Winner: Draw — different styles, comparable power at equivalent plan tiers
AI Features
Both added AI assistants in 2024-2026. The practical maturity differs.
Asana AI
- AI project summaries: natural language overview of any project’s status
- Smart goals: AI suggests relevant goals and key results
- AI status updates: drafts progress reports from task completion data
- Smart fields: AI-populated custom field suggestions
- Available on Starter and above — no separate AI add-on at current pricing
Asana AI’s project summaries and status updates are genuinely useful for team leads who need to communicate project health without manually compiling data. The “write my status update” feature alone saves real time in weekly syncs.
Monday.com AI
- AI column: generates text, summaries, or data from other column values
- AI-powered formulas and automation suggestions
- AI assistant for board setup
- More of an AI layer on the product vs purpose-built for PM workflows
- Some AI features require add-ons that increase total cost
The honest take from real users: Asana AI is more focused and practical for project management workflows. Monday AI has ambitious breadth but integration with core workflows is less cohesive, and pricing across AI add-ons adds up.
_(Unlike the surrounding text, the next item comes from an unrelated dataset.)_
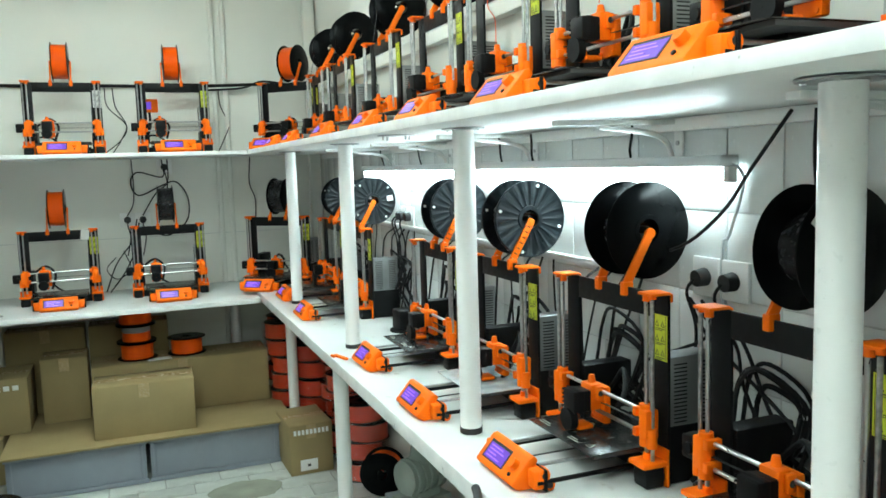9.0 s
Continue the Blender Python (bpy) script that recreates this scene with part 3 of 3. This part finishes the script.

Winner: Asana — more practical AI for project management specifically
Integrations
| Integration type | Asana | Monday.com |
|---|---|---|
| Total integrations | 400+ | 200+ |
| Slack | ✅ | ✅ |
| Google Workspace | ✅ | ✅ |
| Microsoft Teams / 365 | ✅ | ✅ |
| Salesforce | ✅ | ✅ |
| Jira | ✅ | ✅ |
| GitHub | ✅ | ✅ |
| Zapier / Make | ✅ | ✅ |
| Zoom | ✅ | ✅ |
| Native time tracking | ❌ | ✅ Pro+ |
Asana has more native integrations overall. Both cover the major productivity, communication, and CRM tools your team is likely already using.
Monday has native time tracking built in at the Pro tier — Asana requires a third-party integration (Harvest, Toggl, etc.) or upgrading to a premium plan feature. If time tracking is important to your team, this is a real Monday advantage.
Winner: Asana on breadth; Monday for native time tracking
Free Plan Comparison
This is the clearest win for Asana.
| Feature | Asana Free | Monday Free |
|---|---|---|
| Max users | 10 | 2 |
| Boards / Projects | Unlimited | 3 boards |
| Views | List, board | List only |
| Automations | ❌ | ❌ |
| Storage | Unlimited | 500MB |
| Guest access | ❌ | ❌ |
Asana’s free plan supports up to 10 users with unlimited projects — genuinely useful for small teams evaluating the platform or running simple workflows. Monday’s free plan caps at 2 users with 3 boards, which is barely usable for real team evaluation.
Winner: Asana — not close
Who Should Choose Which
Choose Asana if:
- You want purpose-built project management — task hierarchies, portfolios, goals, and milestone tracking
- Your work is primarily project-based with sequential tasks and dependencies
- You need a generous free plan for a small team or extended trial
- AI summaries and status updates for project health are part of your workflow
- You’re a marketing, product, or operations team running structured project cycles
- Integration breadth matters — you rely on many different tools
Choose Monday.com if:
- You need a flexible platform that different teams configure differently (sales, HR, operations, AND projects on one tool)
- You want more visual dashboards and chart views on lower-tier plans
- Native time tracking is important and you don’t want a third-party integration
- Your team manages varied, non-project work (content trackers, pipelines, databases) alongside projects
- You prefer visual recipe-based automations over text-based rule builders
- You’re scaling past 20+ users where Monday Pro’s pricing undercuts Asana Advanced
Neither: Consider ClickUp if:
Both tools cap features aggressively on lower tiers. ClickUp’s free plan is more generous than both, and the Unlimited plan ($7/user/month) undercuts both Asana Starter and Monday Standard on price while matching most features. Worth a look before committing to either.
Score Card
| Category | Asana | Monday.com |
|---|---|---|
| Pricing (entry) | ✅ Slightly cheaper | Close |
| Pricing (advanced) | ⚠️ More expensive | ✅ Cheaper |
| Task hierarchy & dependencies | ✅ Better | Adequate |
| View variety | Adequate | ✅ More views |
| Automations | ✅ More on entry tier | ✅ More visual |
| AI features | ✅ More practical | Developing |
| Free plan | ✅ Far better | Very limited |
| Integrations | ✅ More native | Fewer |
| Time tracking | ❌ Third-party needed | ✅ Built-in |
| Flexible non-PM use cases | Limited | ✅ Much better |
Final Verdict
Asana is the better default choice for teams primarily doing project management. The free plan is genuinely usable, the AI features are more mature for PM workflows, and the task dependency and portfolio infrastructure is deeper.
Monday.com is the better choice when your team needs to configure the tool beyond project management — running sales pipelines, HR workflows, and project tracking on the same platform, or when visual board flexibility and native time tracking are priorities.
The most common scenario: a team picks Monday for its visual appeal, uses it loosely, and eventually wants more project structure. That’s when they come back to Asana. If you know you’re running real projects with dependencies and portfolios — start with Asana.